**Given problem**.
Retype, please, the listing from its opening line through the line that contains "round metal cover", both included, without the pictures.

**Data section**.

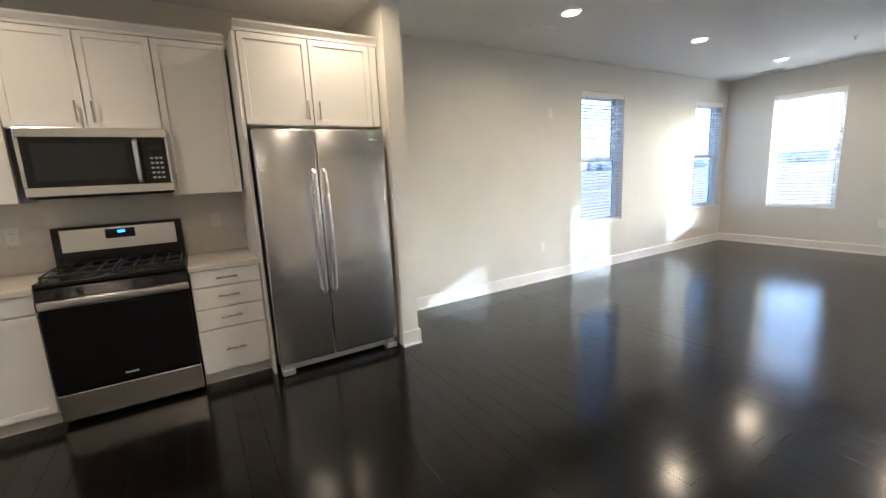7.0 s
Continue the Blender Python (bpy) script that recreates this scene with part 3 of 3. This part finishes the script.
fa = thing("faucet", "chrome single-lever pull-out kitchen faucet", "faucet", (-1.375, -2.01, CT))
bm = rod(bmesh.new(), (0, 0, 0), (0, 0, .012), .032, .029, 24)
rod(bm, (0, 0, .012), (0, 0, .12), .030, .027, 24)
ball(bm, (0, 0, .122), .0275)
part("body", bm, M_CHROME, fa, smooth=True)
part("spout", tube([(.006, 0, .065), (.04, 0, .098), (.085, 0, .122), (.125, 0, .125), (.155, 0, .112), (.165, 0, .095)], [.019, .0195, .02, .022, .023, .021]), M_CHROME, fa, smooth=True)
part("lever", tube([(0, 0, .125), (.004, 0, .155), (.016, 0, .18), (.036, 0, .197)], [.02, .013, .010, .007]), M_CHROME, fa, smooth=True)
fa.scale = (1.3, 1.3, 1.3)
bm = rod(bmesh.new(), (-1.31, -2.31, CT), (-1.31, -2.31, CT + .006), .024, .021, 20)
solid("hole_cover", bm, M_CHROME, "small round metal cover on the worktop", "cover", kind="", smooth=True)


# ---- appliances ----
rg = thing("range", "freestanding stainless steel and black gas range", "stove", (.010, -.67, 0))
RW = .755
part("body", boxes((.002, .035, .03, RW - .002, .64, .88), bevel=.003), M_BLACK, rg)
part("storage_drawer", boxes((.003, 0.002, .032, RW - .003, .034, .205), bevel=.006, seg=2), M_STEEL, rg, "stainless steel bottom drawer")
od = part("oven_door", boxes((.003, -.006, .212, RW - .003, .034, .735), bevel=.006, seg=2), M_OVEN, rg, "black glass oven door")
part("door_trim", boxes((.002, -.016, .738, RW - .002, .03, .792), bevel=.012, seg=3), M_BRIGHT, od, "stainless steel handle band", smooth=True)
part("logo", boxes((RW / 2 - .035, -.008, .262, RW / 2 + .035, -.0062, .272), bevel=.0005), M_GREY, od)
part("control_panel", prism([(-.004, .795), (.03, .872), (.05, .872), (.05, .795)], "x", .003, RW - .003), M_BLACK, rg)
for fx in (.14, .27, .63, .76, .88):
    bm = rod(bmesh.new(), (RW * fx, .014, .834), (RW * fx, -.02, .842), .021, .018, 20)
    bx(bm, RW * fx - .004, -.026, .826, RW * fx + .004, -.016, .858, .002)
    part("burner_knob", bm, M_BLACK, rg, smooth=True)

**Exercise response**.
7.0 s
Continue the Blender Python (bpy) script that recreates this scene with part 3 of 3. This part finishes the script.
fa = thing("faucet", "chrome single-lever pull-out kitchen faucet", "faucet", (-1.375, -2.01, CT))
bm = rod(bmesh.new(), (0, 0, 0), (0, 0, .012), .032, .029, 24)
rod(bm, (0, 0, .012), (0, 0, .12), .030, .027, 24)
ball(bm, (0, 0, .122), .0275)
part("body", bm, M_CHROME, fa, smooth=True)
part("spout", tube([(.006, 0, .065), (.04, 0, .098), (.085, 0, .122), (.125, 0, .125), (.155, 0, .112), (.165, 0, .095)], [.019, .0195, .02, .022, .023, .021]), M_CHROME, fa, smooth=True)
part("lever", tube([(0, 0, .125), (.004, 0, .155), (.016, 0, .18), (.036, 0, .197)], [.02, .013, .010, .007]), M_CHROME, fa, smooth=True)
fa.scale = (1.3, 1.3, 1.3)
bm = rod(bmesh.new(), (-1.31, -2.31, CT), (-1.31, -2.31, CT + .006), .024, .021, 20)
solid("hole_cover", bm, M_CHROME, "small round metal cover on the worktop", "cover", kind="", smooth=True)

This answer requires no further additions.